* start RECORD EXCERPTS *

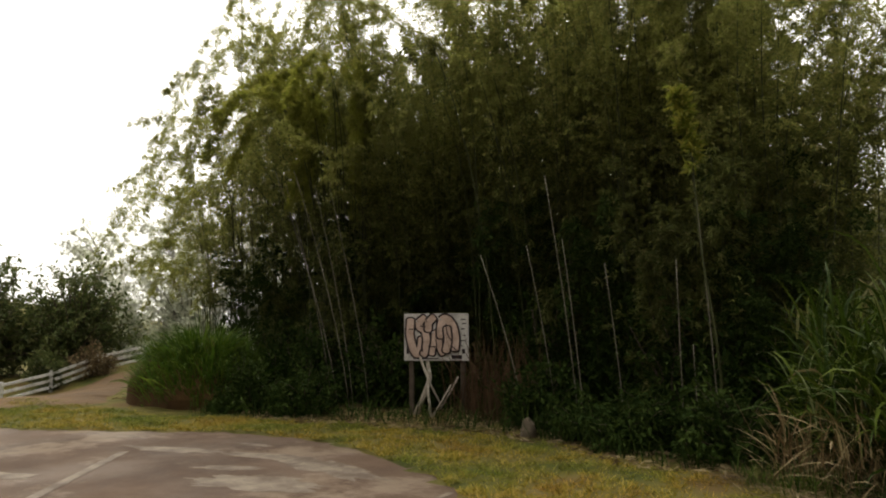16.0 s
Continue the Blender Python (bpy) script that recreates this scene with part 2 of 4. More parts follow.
def lawn_material():
    m, t, bsdf, out = material("lawn_soil")
    big = ramp_of(t, noise_of(t, 0.75, 4), [(0.34, (0.04, 0.05, 0.013)), (0.46, (0.072, 0.068, 0.02)), (0.56, (0.105, 0.088, 0.028)), (0.68, (0.098, 0.066, 0.028))])
    f = noise_of(t, 30, 6, 0.7)
    col = mix_of(t, 0.6, big, ramp_of(t, f, [(0.25, (0.7,) * 3), (0.7, (1.35,) * 3)]), "MULTIPLY")
    t.links.new(col, bsdf.inputs["Base Color"])
    bsdf.inputs["Roughness"].default_value = 0.95
    bsdf.inputs["Specular IOR Level"].default_value = 0.05
    lump = noise_of(t, 9, 5, 0.65)
    col = mix_of(t, 0.5, col, ramp_of(t, lump, [(0.3, (0.75,) * 3), (0.65, (1.25,) * 3)]), "MULTIPLY")
    t.links.new(col, bsdf.inputs["Base Color"])
    bump_of(t, bsdf, lump, 0.5, 0.05)
    return m


def asphalt_material():
    m, t, bsdf, out = material("damp_asphalt")
    base = ramp_of(t, noise_of(t, 0.5, 6, 0.65), [(0.3, (0.047, 0.029, 0.02)), (0.5, (0.075, 0.048, 0.033)), (0.7, (0.104, 0.069, 0.048))])
    worn = ramp_of(t, noise_of(t, 0.55, 8, 0.72), [(0.53, (0.0,) * 3), (0.6, (0.7,) * 3), (0.7, (1.0,) * 3)])
    col = mix_of(t, worn, base, (0.165, 0.125, 0.092))
    grit = noise_of(t, 60, 5, 0.7)
    col = mix_of(t, 0.5, col, ramp_of(t, grit, [(0.3, (0.6,) * 3), (0.7, (1.25,) * 3)]), "MULTIPLY")
    t.links.new(col, bsdf.inputs["Base Color"])
    wet = ramp_of(t, noise_of(t, 0.8, 4), [(0.4, (0.7,) * 3), (0.6, (0.92,) * 3)])
    bsdf.inputs["Specular IOR Level"].default_value = 0.12
    t.links.new(wet, bsdf.inputs["Roughness"])
    bump_of(t, bsdf, grit, 0.5, 0.006)
    return m


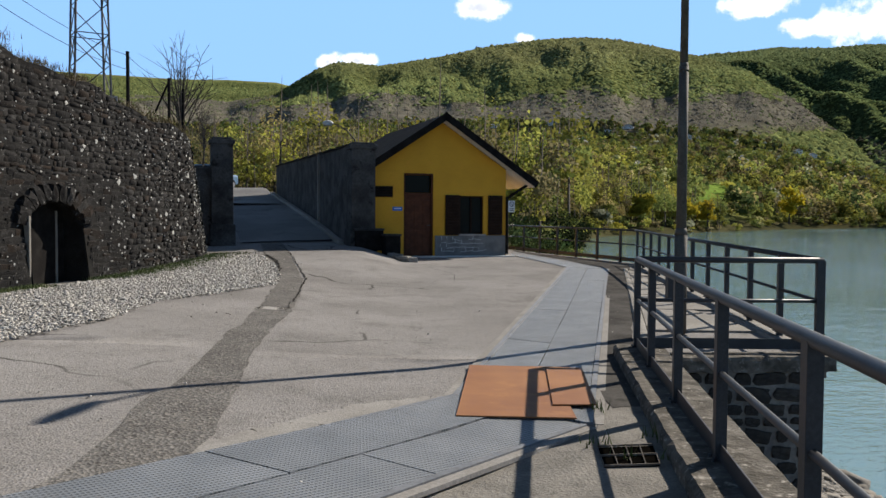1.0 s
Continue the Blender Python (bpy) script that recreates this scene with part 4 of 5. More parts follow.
def scatter_stones(name, count, place, size, mat, label, seed, flat=0.6):
    """Loose stones as one object: each an irregular eight-sided lump."""
    rng = np.random.default_rng(seed)
    octa = np.array([(1, 0, 0), (0, 1, 0), (-1, 0, 0), (0, -1, 0), (0, 0, 1), (0, 0, -1), (0.7, 0.7, 0.5), (-0.7, 0.6, 0.5), (-0.7, -0.7, 0.4), (0.7, -0.6, 0.5)], float)
    tri = np.array([(0, 6, 9), (6, 0, 1), (6, 1, 7), (7, 1, 2), (7, 2, 8), (8, 2, 3), (8, 3, 9), (9, 3, 0), (4, 9, 6), (4, 6, 7), (4, 7, 8), (4, 8, 9)])
    pos = place(rng, count)
    n = len(pos)
    v = np.repeat(octa[None], n, 0) * rng.uniform(0.7, 1.25, (n, 10, 1))
    sc = size * rng.lognormal(0, 0.35, (n, 1, 1)) * np.concatenate([rng.uniform(0.7, 1.3, (n, 1, 2)), np.full((n, 1, 1), flat)], 2)
    v = v * sc
    a, t = rng.uniform(0, 2 * math.pi, n), rng.normal(0, 0.35, n)
    ct, st = np.cos(t)[:, None], np.sin(t)[:, None]
    y, z = v[..., 1] * ct - v[..., 2] * st, v[..., 1] * st + v[..., 2] * ct
    ca, sa = np.cos(a)[:, None], np.sin(a)[:, None]
    v = np.stack([v[..., 0] * ca - y * sa, v[..., 0] * sa + y * ca, z], -1) + pos[:, None]
    f = (tri[None] + (np.arange(n) * 10)[:, None, None]).reshape(-1, 3)
    return tagged(sheet(name, v.reshape(-1, 3), f, mat, None, label), category="stones", kind="stuff")


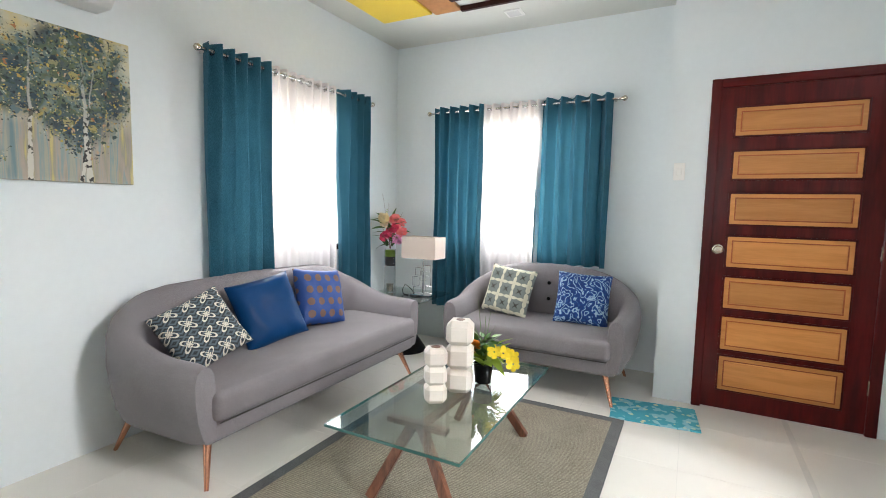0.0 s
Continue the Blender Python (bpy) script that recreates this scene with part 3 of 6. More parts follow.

* end RECORD EXCERPTS *

WRITTEN PROBLEM -
Your copy should match the entries exactly, minus the pictures.

WRITTEN REPLY -
16.0 s
Continue the Blender Python (bpy) script that recreates this scene with part 2 of 4. More parts follow.
def lawn_material():
    m, t, bsdf, out = material("lawn_soil")
    big = ramp_of(t, noise_of(t, 0.75, 4), [(0.34, (0.04, 0.05, 0.013)), (0.46, (0.072, 0.068, 0.02)), (0.56, (0.105, 0.088, 0.028)), (0.68, (0.098, 0.066, 0.028))])
    f = noise_of(t, 30, 6, 0.7)
    col = mix_of(t, 0.6, big, ramp_of(t, f, [(0.25, (0.7,) * 3), (0.7, (1.35,) * 3)]), "MULTIPLY")
    t.links.new(col, bsdf.inputs["Base Color"])
    bsdf.inputs["Roughness"].default_value = 0.95
    bsdf.inputs["Specular IOR Level"].default_value = 0.05
    lump = noise_of(t, 9, 5, 0.65)
    col = mix_of(t, 0.5, col, ramp_of(t, lump, [(0.3, (0.75,) * 3), (0.65, (1.25,) * 3)]), "MULTIPLY")
    t.links.new(col, bsdf.inputs["Base Color"])
    bump_of(t, bsdf, lump, 0.5, 0.05)
    return m


def asphalt_material():
    m, t, bsdf, out = material("damp_asphalt")
    base = ramp_of(t, noise_of(t, 0.5, 6, 0.65), [(0.3, (0.047, 0.029, 0.02)), (0.5, (0.075, 0.048, 0.033)), (0.7, (0.104, 0.069, 0.048))])
    worn = ramp_of(t, noise_of(t, 0.55, 8, 0.72), [(0.53, (0.0,) * 3), (0.6, (0.7,) * 3), (0.7, (1.0,) * 3)])
    col = mix_of(t, worn, base, (0.165, 0.125, 0.092))
    grit = noise_of(t, 60, 5, 0.7)
    col = mix_of(t, 0.5, col, ramp_of(t, grit, [(0.3, (0.6,) * 3), (0.7, (1.25,) * 3)]), "MULTIPLY")
    t.links.new(col, bsdf.inputs["Base Color"])
    wet = ramp_of(t, noise_of(t, 0.8, 4), [(0.4, (0.7,) * 3), (0.6, (0.92,) * 3)])
    bsdf.inputs["Specular IOR Level"].default_value = 0.12
    t.links.new(wet, bsdf.inputs["Roughness"])
    bump_of(t, bsdf, grit, 0.5, 0.006)
    return m


1.0 s
Continue the Blender Python (bpy) script that recreates this scene with part 4 of 5. More parts follow.
def scatter_stones(name, count, place, size, mat, label, seed, flat=0.6):
    """Loose stones as one object: each an irregular eight-sided lump."""
    rng = np.random.default_rng(seed)
    octa = np.array([(1, 0, 0), (0, 1, 0), (-1, 0, 0), (0, -1, 0), (0, 0, 1), (0, 0, -1), (0.7, 0.7, 0.5), (-0.7, 0.6, 0.5), (-0.7, -0.7, 0.4), (0.7, -0.6, 0.5)], float)
    tri = np.array([(0, 6, 9), (6, 0, 1), (6, 1, 7), (7, 1, 2), (7, 2, 8), (8, 2, 3), (8, 3, 9), (9, 3, 0), (4, 9, 6), (4, 6, 7), (4, 7, 8), (4, 8, 9)])
    pos = place(rng, count)
    n = len(pos)
    v = np.repeat(octa[None], n, 0) * rng.uniform(0.7, 1.25, (n, 10, 1))
    sc = size * rng.lognormal(0, 0.35, (n, 1, 1)) * np.concatenate([rng.uniform(0.7, 1.3, (n, 1, 2)), np.full((n, 1, 1), flat)], 2)
    v = v * sc
    a, t = rng.uniform(0, 2 * math.pi, n), rng.normal(0, 0.35, n)
    ct, st = np.cos(t)[:, None], np.sin(t)[:, None]
    y, z = v[..., 1] * ct - v[..., 2] * st, v[..., 1] * st + v[..., 2] * ct
    ca, sa = np.cos(a)[:, None], np.sin(a)[:, None]
    v = np.stack([v[..., 0] * ca - y * sa, v[..., 0] * sa + y * ca, z], -1) + pos[:, None]
    f = (tri[None] + (np.arange(n) * 10)[:, None, None]).reshape(-1, 3)
    return tagged(sheet(name, v.reshape(-1, 3), f, mat, None, label), category="stones", kind="stuff")


0.0 s
Continue the Blender Python (bpy) script that recreates this scene with part 3 of 6. More parts follow.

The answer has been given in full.